→ **Problem details**: Return all lines with the word "pose" in them.

→ **Data extract**:
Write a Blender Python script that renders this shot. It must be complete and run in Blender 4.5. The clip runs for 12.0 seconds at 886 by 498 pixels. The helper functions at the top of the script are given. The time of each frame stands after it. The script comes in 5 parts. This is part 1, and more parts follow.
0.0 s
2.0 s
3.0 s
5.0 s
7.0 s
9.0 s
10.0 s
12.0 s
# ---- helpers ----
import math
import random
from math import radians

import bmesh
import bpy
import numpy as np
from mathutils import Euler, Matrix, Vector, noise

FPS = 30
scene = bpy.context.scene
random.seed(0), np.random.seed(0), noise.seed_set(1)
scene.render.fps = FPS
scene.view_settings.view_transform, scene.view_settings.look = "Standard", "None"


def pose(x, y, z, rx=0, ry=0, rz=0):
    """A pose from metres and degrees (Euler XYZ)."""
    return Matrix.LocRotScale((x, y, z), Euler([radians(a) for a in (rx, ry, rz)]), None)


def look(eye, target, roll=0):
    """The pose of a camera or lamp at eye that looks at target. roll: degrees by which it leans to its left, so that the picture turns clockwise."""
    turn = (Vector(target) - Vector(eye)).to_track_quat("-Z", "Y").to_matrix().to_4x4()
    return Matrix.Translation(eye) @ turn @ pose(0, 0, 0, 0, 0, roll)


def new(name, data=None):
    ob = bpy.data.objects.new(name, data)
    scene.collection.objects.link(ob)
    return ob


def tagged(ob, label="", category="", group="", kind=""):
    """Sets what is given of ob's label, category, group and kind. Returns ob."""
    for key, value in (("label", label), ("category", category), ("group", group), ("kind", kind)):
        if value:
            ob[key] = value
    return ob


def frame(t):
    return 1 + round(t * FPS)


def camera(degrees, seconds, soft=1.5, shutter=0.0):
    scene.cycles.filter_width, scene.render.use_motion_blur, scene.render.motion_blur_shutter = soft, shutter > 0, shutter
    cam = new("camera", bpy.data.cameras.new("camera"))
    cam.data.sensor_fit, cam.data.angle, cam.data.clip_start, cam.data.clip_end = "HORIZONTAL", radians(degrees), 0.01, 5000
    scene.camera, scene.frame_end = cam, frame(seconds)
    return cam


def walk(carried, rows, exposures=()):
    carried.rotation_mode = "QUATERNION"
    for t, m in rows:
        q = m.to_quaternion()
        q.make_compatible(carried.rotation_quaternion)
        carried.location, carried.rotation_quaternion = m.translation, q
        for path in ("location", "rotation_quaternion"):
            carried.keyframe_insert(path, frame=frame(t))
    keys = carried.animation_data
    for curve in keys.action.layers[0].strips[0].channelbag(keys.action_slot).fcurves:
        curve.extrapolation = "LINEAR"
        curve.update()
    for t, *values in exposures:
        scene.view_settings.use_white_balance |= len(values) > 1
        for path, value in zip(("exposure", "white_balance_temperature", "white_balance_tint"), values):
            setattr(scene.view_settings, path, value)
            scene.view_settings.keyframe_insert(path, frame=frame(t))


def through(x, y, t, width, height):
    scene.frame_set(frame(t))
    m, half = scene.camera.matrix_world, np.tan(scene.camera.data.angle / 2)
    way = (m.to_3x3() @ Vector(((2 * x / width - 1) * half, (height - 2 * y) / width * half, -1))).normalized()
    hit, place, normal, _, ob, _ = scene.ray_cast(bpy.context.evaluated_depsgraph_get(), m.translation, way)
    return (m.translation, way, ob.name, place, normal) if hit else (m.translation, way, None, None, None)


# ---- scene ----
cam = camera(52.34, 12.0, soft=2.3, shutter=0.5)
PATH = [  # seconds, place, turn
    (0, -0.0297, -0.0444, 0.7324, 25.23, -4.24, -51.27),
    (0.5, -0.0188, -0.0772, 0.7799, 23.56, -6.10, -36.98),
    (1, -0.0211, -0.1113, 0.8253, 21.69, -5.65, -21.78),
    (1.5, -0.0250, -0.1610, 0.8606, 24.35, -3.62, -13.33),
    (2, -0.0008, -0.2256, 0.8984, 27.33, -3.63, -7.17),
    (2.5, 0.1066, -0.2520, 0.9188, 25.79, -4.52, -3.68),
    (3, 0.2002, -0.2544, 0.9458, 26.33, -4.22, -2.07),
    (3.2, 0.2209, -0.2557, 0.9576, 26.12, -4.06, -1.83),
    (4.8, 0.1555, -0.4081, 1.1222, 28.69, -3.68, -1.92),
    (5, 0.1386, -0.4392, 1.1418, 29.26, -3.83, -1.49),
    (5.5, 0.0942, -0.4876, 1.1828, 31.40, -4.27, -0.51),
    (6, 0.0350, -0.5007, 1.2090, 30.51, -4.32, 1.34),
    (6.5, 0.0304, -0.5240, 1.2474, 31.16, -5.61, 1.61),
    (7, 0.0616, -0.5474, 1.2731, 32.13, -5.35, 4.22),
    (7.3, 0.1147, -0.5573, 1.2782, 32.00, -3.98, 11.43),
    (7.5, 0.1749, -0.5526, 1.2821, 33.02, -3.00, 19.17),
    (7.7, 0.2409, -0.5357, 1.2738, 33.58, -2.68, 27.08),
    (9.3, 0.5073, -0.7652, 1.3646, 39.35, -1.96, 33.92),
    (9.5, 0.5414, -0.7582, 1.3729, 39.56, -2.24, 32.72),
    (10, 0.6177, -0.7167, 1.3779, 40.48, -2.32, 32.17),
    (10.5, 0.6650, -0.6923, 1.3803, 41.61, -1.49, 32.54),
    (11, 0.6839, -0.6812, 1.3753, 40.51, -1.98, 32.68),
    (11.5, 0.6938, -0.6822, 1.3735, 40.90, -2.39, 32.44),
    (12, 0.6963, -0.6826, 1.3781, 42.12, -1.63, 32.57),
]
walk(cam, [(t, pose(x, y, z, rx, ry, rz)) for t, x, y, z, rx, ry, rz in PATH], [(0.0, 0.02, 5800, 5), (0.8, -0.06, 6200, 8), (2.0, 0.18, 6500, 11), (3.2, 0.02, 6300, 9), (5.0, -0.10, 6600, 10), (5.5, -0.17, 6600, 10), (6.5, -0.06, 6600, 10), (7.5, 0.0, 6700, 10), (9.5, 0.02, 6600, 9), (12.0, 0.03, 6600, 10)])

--

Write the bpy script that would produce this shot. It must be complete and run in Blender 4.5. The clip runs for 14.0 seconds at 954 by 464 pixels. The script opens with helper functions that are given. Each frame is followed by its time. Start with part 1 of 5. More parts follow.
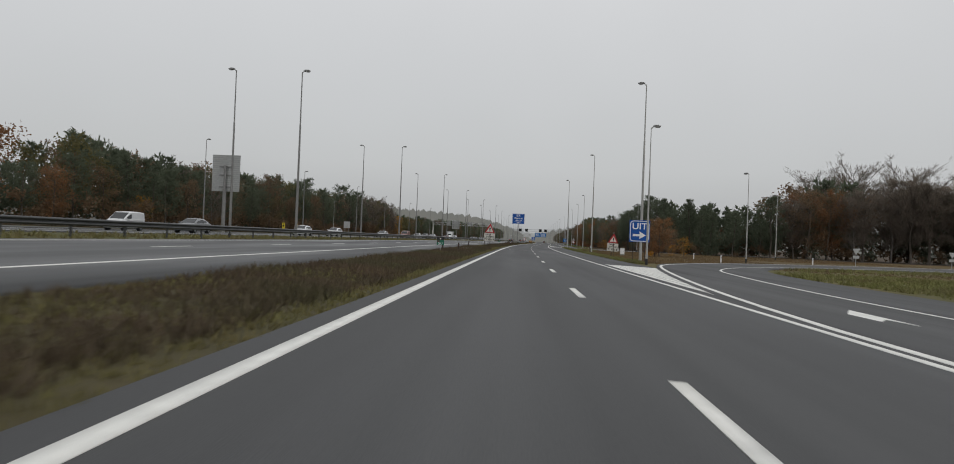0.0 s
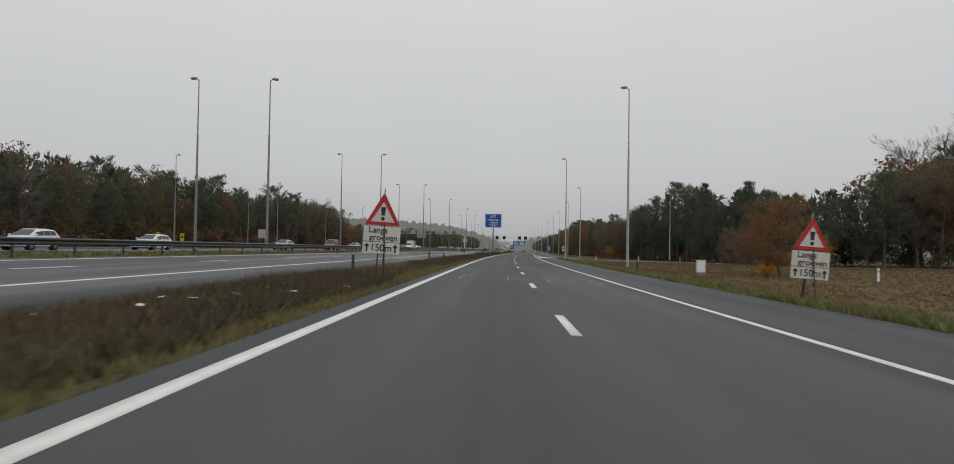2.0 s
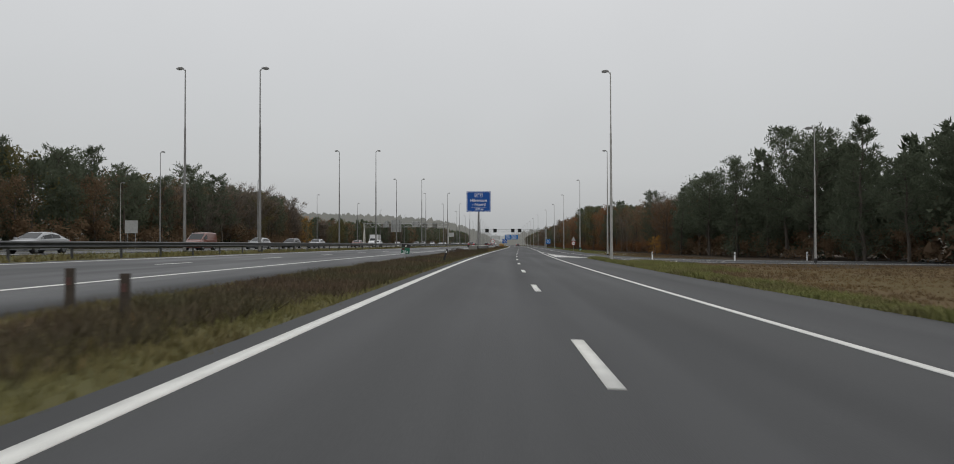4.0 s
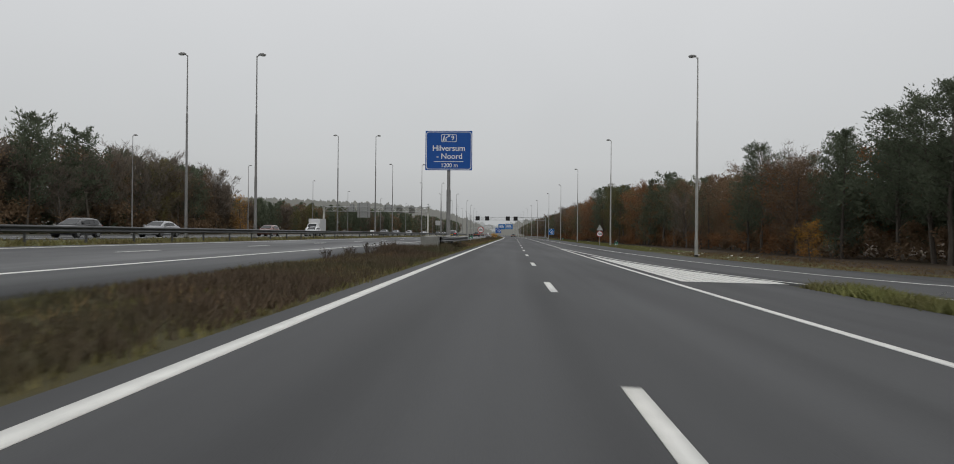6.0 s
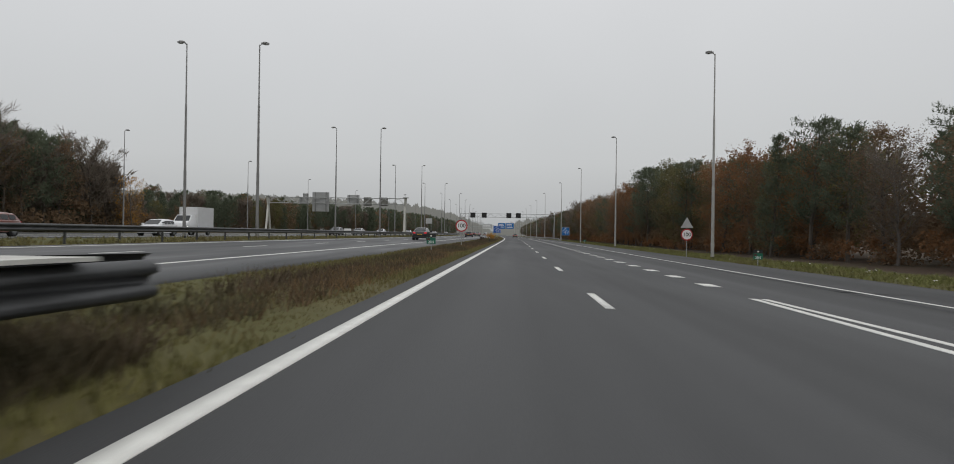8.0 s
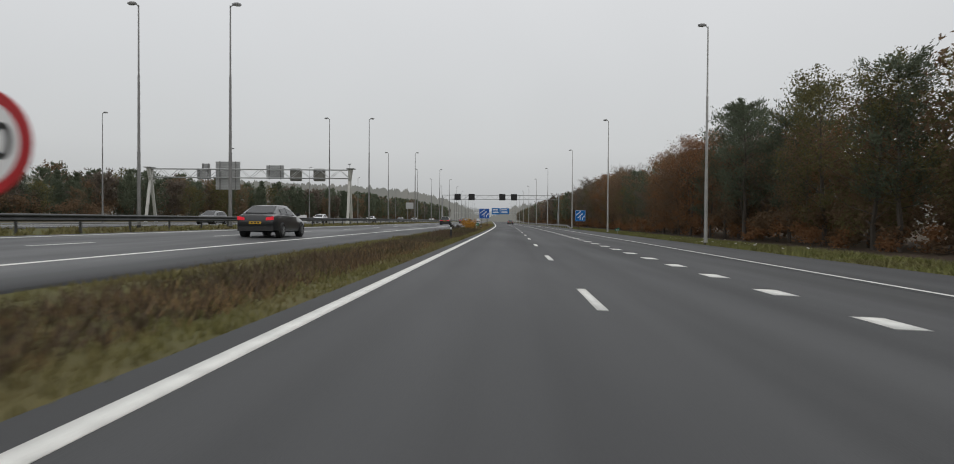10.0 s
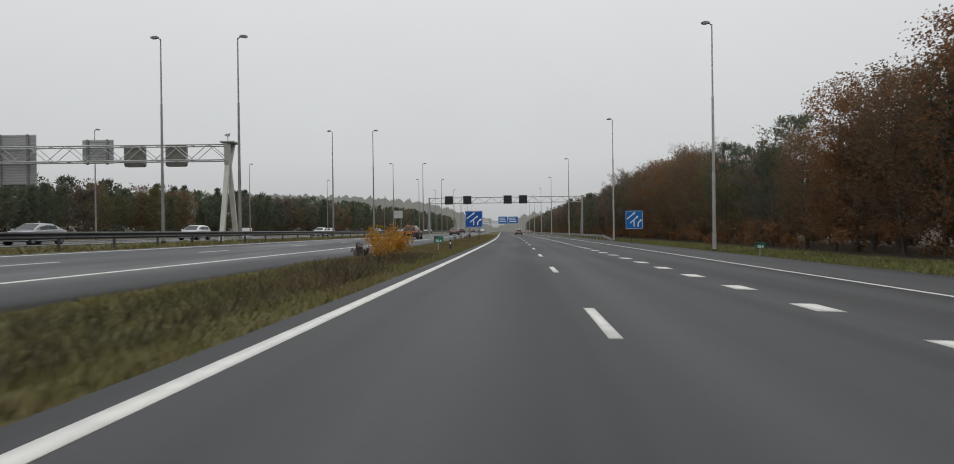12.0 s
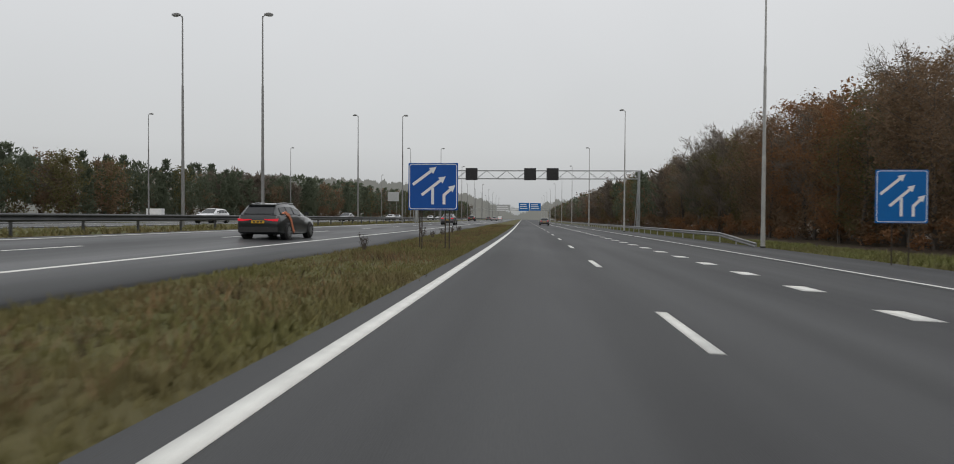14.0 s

→ **Correct output**:
def pose(x, y, z, rx=0, ry=0, rz=0):
    """A pose from metres and degrees (Euler XYZ)."""
    """The pose of a camera or lamp at eye that looks at target. roll: degrees by which it leans to its left, so that the picture turns clockwise."""
    return Matrix.Translation(eye) @ turn @ pose(0, 0, 0, 0, 0, roll)
walk(cam, [(t, pose(x, y, z, rx, ry, rz)) for t, x, y, z, rx, ry, rz in PATH], [(0.0, 0.02, 5800, 5), (0.8, -0.06, 6200, 8), (2.0, 0.18, 6500, 11), (3.2, 0.02, 6300, 9), (5.0, -0.10, 6600, 10), (5.5, -0.17, 6600, 10), (6.5, -0.06, 6600, 10), (7.5, 0.0, 6700, 10), (9.5, 0.02, 6600, 9), (12.0, 0.03, 6600, 10)])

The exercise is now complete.